Thursday, May 31, 2012

do away with the fed with the dow/gold ratio

hate the fed? if you want to see the market position corrected for all monetary interventions (and/or inflation) then look at the dow/gold ratio. here's a picture of what i'm talking about:

5 year chart of the dow/gold ratio, weekly aggregation period.
the reason why this works is that the ratio tells you the value of the market in terms of a commodity that is an inherently stable store of value. gold reserves grow by roughly 2% a year and are not depleted much by industrial applications - very high percentages of all the the gold ever mined is still in circulation.

however, i do not endorse a gold standard. the reasoning i employ to come to this conclusion involves understanding why it was that the us gold standard was dropped. the basic overriding reason was that a gold standard potentially cedes control of the economy to foreign powers. if you have a real gold standard then you cannot then also prevent redemption. since the us currency is the reserve currency of the world then foreign countries are required to hold dollars. if foreign countries start redeeming their reserve dollars then this reduces the liquidity of the dollar thus pushing the dollar up in price. a strong dollar makes a recession worse by pricing us goods and services too high for export. the 30's depression, it is widely acknowleged, was made worse by france when france got nervous and redeemed dollars. france again began redeeming dollars in 1970 and president nixon, well studied in the depression economics, was quick to shut it down by shifting to a non-commodity standard, or fiat currency. from this viewpoint i would have to question the intelligence and/or loyalties of any politician that endorses a return to the gold standard.

here's how to create a dow/gold ratio chart on the thinkDesktop platform from td ameritrade.

Saturday, May 19, 2012

pay attention to the weekly chart with pps

last month was disappointing for me. let's just say that profits for the year have been eroded. that deserves no pity and i mention it only to 'splain why i have not posted for while. its been a period of soul-searching and self-doubt. i mean, how can i put my stuff out there without being a master of the universe!? so i have to remind myself that the blog is about sharing a learning experience and i am, after all, only a smalldog investor. alas, the learning experience involves hindsights, so here is what i have learned this month - pay attention to the weekly chart with pps!

here's a picture of what I'm talking about:

weekly chart of spy with pps indicator
first of all, the weekly charts provide a cleaner view of the market for monthly spread trading. i am switching into a monthly spread trading style because i have some opportunities developing that will not allow me to watch the market intraday. even for intraday, it is my experience that support and resistance levels drawn from a weekly chart carry much more significance.

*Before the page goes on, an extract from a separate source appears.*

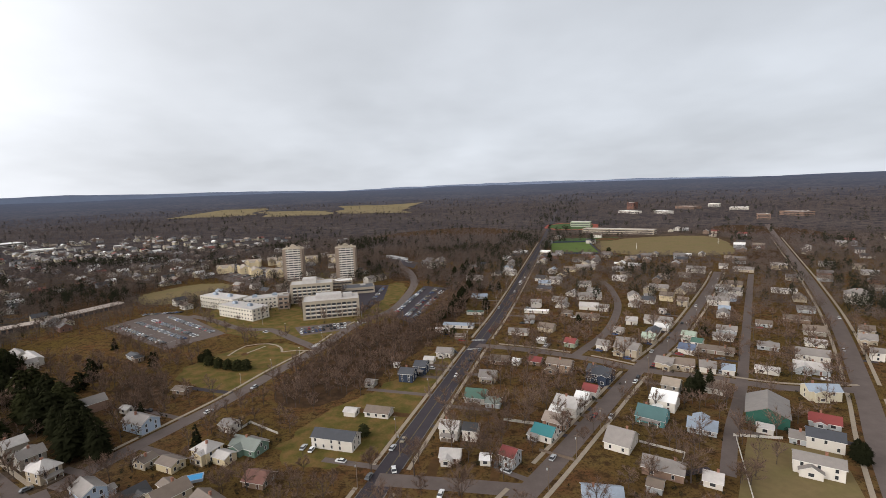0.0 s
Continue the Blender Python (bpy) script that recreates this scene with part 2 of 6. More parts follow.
WALLS["offwhite"] = material("offwhite_render", (0.52, 0.475, 0.40), 0.8, 0.08, 0.3)
WALLS["redbrown"] = material("redbrown_siding", (0.24, 0.11, 0.08), 0.8)
WALLS["brick"] = material("brown_brick", (0.23, 0.15, 0.11), 0.9, 0.22, 0.8)
WALLS["redbrick"] = material("red_brick", (0.170, 0.082, 0.060), 0.9, 0.2, 0.8)
WALLS["redpaint"] = material("orange_red_brick", (0.33, 0.070, 0.030), 0.85, 0.15, 0.8)
WALLS["barngreen"] = material("dark_green_metal", (0.028, 0.085, 0.064), 0.5, 0.12, 0.5)
WALLS["concrete"] = material("tan_concrete", (0.34, 0.29, 0.225), 0.9, 0.12, 0.3)
WALLS["towerbrick"] = material("buff_brown_brick", (0.27, 0.21, 0.165), 0.9, 0.12, 0.5)
ROOFS = {n: material(n + "_shingle", c, 0.55, 0.22, 0.5, bump=0.2, per=0.12, gloss=0.4) for n, c in dict(
    grey=(0.20, 0.178, 0.162), ltgrey=(0.42, 0.39, 0.365), charcoal=(0.050, 0.052, 0.060), black=(0.035, 0.034, 0.036), brown=(0.15, 0.115, 0.09),
    ltbrown=(0.30, 0.24, 0.20), redbrown=(0.17, 0.075, 0.055), tan=(0.26, 0.215, 0.17), greengrey=(0.14, 0.16, 0.14), bluegrey=(0.24, 0.28, 0.33),
    navyroof=(0.08, 0.10, 0.15), palegreen=(0.28, 0.33, 0.26)).items()}
for n, c, r in (("red", (0.185, 0.036, 0.032), 0.5), ("teal", (0.022, 0.145, 0.155), 0.5), ("green", (0.050, 0.105, 0.080), 0.55), ("tealgrey", (0.055, 0.115, 0.115), 0.55),
                ("whiteroof", (0.72, 0.71, 0.69), 0.4), ("blueroof", (0.10, 0.22, 0.40), 0.6)):
    ROOFS[n] = material(n + "_metal_roof", c, r, 0.14, 0.4, bump=0.1, per=0.05, gloss=0.5)
ROOF_WORD = dict(ltgrey="light grey", whiteroof="white", greengrey="grey-green", bluegrey="blue-grey", navyroof="dark blue", palegreen="pale green", tealgrey="teal",
                 blueroof="blue", ltbrown="light brown", redbrown="red-brown")
WALL_WORD = dict(redpaint="orange-red brick", bluewall="pale blue", greenwall="dark green", tealwall="teal", redwall="red", navy="navy blue", redbrown="red-brown", brick="brown brick", redbrick="red brick")


# ---- mesh helpers ----
def mesh_of(name, verts, faces, mats, index=None):
    me = bpy.data.meshes.new(name)
    me.from_pydata([tuple(v) for v in verts], [], faces)
    for m in mats:
        me.materials.append(m)
    if index is not None:
        me.polygons.foreach_set("material_index", index)
    me.update()
    return me


def put(name, me, parent=None, m=None, label=""):
    ob = new(name, me)
    if parent is not None:
        ob.parent = parent
    if m is not None:
        ob.matrix_basis = m
    if label:
        ob["label"] = label
    return ob


def root(name, m, label, category, group="", kind=""):
    ob = new(name)
    ob.empty_display_size = 0.5
    ob.matrix_basis = m
    return tagged(ob, label, category, group, kind)


class Build:
    """Collects boxes and prisms into one mesh."""

    def __init__(self):
        self.v, self.f, self.i = [], [], []

    def box(self, x0, x1, y0, y1, z0, z1, mat=0):
        b = len(self.v)
        self.v += [(x0, y0, z0), (x1, y0, z0), (x1, y1, z0), (x0, y1, z0), (x0, y0, z1), (x1, y0, z1), (x1, y1, z1), (x0, y1, z1)]
        self.f += [tuple(b + k for k in q) for q in ((3, 2, 1, 0), (4, 5, 6, 7), (0, 1, 5, 4), (1, 2, 6, 5), (2, 3, 7, 6), (3, 0, 4, 7))]
        self.i += [mat] * 6

    def prism(self, section, x0, x1, mat=0):
        """A section of (y, z) points, counter-clockwise seen from +x, drawn out along x."""
        b, n = len(self.v), len(section)
        self.v += [(x0, y, z) for y, z in section] + [(x1, y, z) for y, z in section]
        self.f += [tuple(b + n + k for k in range(n)), tuple(b + k for k in reversed(range(n)))]
        self.f += [(b + k, b + (k + 1) % n, b + n + (k + 1) % n, b + n + k) for k in range(n)]
        self.i += [mat] * (n + 2)

    def loft(self, rings, mat=0, close=True):
        b, n = len(self.v), len(rings[0])
        for r in rings:
            self.v += r
        for j in range(len(rings) - 1):
            for k in range(n):
                self.f.append((b + j * n + k, b + j * n + (k + 1) % n, b + (j + 1) * n + (k + 1) % n, b + (j + 1) * n + k))
        if close:
            self.f += [tuple(b + k for k in reversed(range(n))), tuple(b + (len(rings) - 1) * n + k for k in range(n))]
        self.i += [mat] * (len(self.f) - len(self.i))

    def mesh(self, name, *mats):
        return mesh_of(name, self.v, self.f, mats, self.i)


def smooth_line(pts, step):
    """Points every few metres along a smooth line through pts."""
    p = [Vector(q) for q in pts]
    p = [2 * p[0] - p[1]] + p + [2 * p[-1] - p[-2]]
    out = []
    for a, b, c, d in zip(p, p[1:], p[2:], p[3:]):
        n = max(2, int((c - b).length / step))
        for k in range(n):
            t = k / n
            out.append(0.5 * (2 * b + (c - a) * t + (2 * a - 5 * b + 4 * c - d) * t * t + (3 * b - a - 3 * c + d) * t ** 3))
    out.append(p[-2])
    return out


def ribbon(name, pts, width, z, mat, shift=0.0, thick=0.0, step=8.0, label="", category="", cut=None):
    """A strip along a line: a road, a path, a painted line, or a raised pavement."""
    line = smooth_line(pts, step)
    b = Build()
    rings = []
    for k, q in enumerate(line):
        t = (line[min(k + 1, len(line) - 1)] - line[max(k - 1, 0)]).normalized()
        s = Vector((-t.y, t.x))
        l, r = q + s * (shift + width / 2), q + s * (shift - width / 2)
        rings.append((l, r))
    for k, (l, r) in enumerate(rings):
        b.v += [(l.x, l.y, z), (r.x, r.y, z)]
        if thick:
            b.v += [(l.x, l.y, z - thick), (r.x, r.y, z - thick)]
    n = 4 if thick else 2
    for k in range(len(rings) - 1):
        o, p = k * n, (k + 1) * n
        if cut and any((line[k] - Vector(c)).length < rr for *c, rr in cut):
            continue
        b.f.append((o, o + 1, p + 1, p))
        if thick:
            b.f += [(o + 2, o, p, p + 2), (o + 1, o + 3, p + 3, p + 1)]
    b.i = [0] * len(b.f)
    ob = put(name, b.mesh(name, mat))
    return tagged(ob, label, category, kind="structure")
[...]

secondly, the pps (person's proprietary study, available in the free thinkdesktop platform from td ameritrade) indicator is the small up and down arrows. my observation is that if i had put on a vertical spread at the time and direction of the arrows i would have been generally happy with the results.  with hindsight, i certainly would have been better off had i at least used the circled arrow as an opportunity to close my longs (woulda, coulda, shoulda.)

john person, the proprieter of the pps study, does not disclose its workings (you can listen to john on the sept 28, 2011 recorded seminar.) there is speculation that pps measures this or that moving average crossover but jp has denied this. i prefer to think that pps is what is known as a feed-forward network. a feed-forward network is the static, non-learning, part of a neural network - it emulates the neural workings of a highly trained savant. if pps is a feed-forward network then it wouldn't help me to know its inner workings because it would be just a matrix of weighting numbers. in any case, it is my observation that pps does identify reversals sooner than most other indicators and i plan to weight it more heavily in my own neural network.

lastly, i am looking at weekly charts now because they work better with my seasonality studies, sdi_seapro5 and sdi_seapro7. the seapro (seasonal projection) studies plot the average seasonal move starting on a specified anchor date. the reason i think they work better on a weekly rather than a daily chart is because of calendar issues. you see, the number of trading days in a year can vary on the year (leap years have 253 bars, and weekends don't always fall on the same dates.) going back 252 bars on daily chart does not always get you back to the same, year-ago date on the calendar, just more-or-less the same date. also, the number of trading days per year varies by the product. futures and forex products do not take all of the holidays that the us stock market does, so they have 8 more trading days in a year, or 260, more or less. however, there are far fewer deviations from a 52 week trading year*, so it is a better comparison to average the performance of the weeks that are multiples of 52 ago.

so here's how my weekly chart looks with these seapro studies:
weekly spy with pps and seasonal projections
the solid purple line is a projection of an average of the last five 52-week seasons anchored on the current week. the green line is the same projection anchored 10 weeks back. looking forward it looks like the market is on track to erase the gains for the year, retesting the 2011 close (blue dots from the sdi_yearclose study on sideline,) sometime in june. however, i would not be at all surprised, this time, if a green pps arrow appears and we bounce before june as this market has been surprising even the seasoned pro's, judging from what i hear on tastytrade.

*2007 had 53 weeks because the 53rd week began on december 31, according to the way tos delineates their weeks.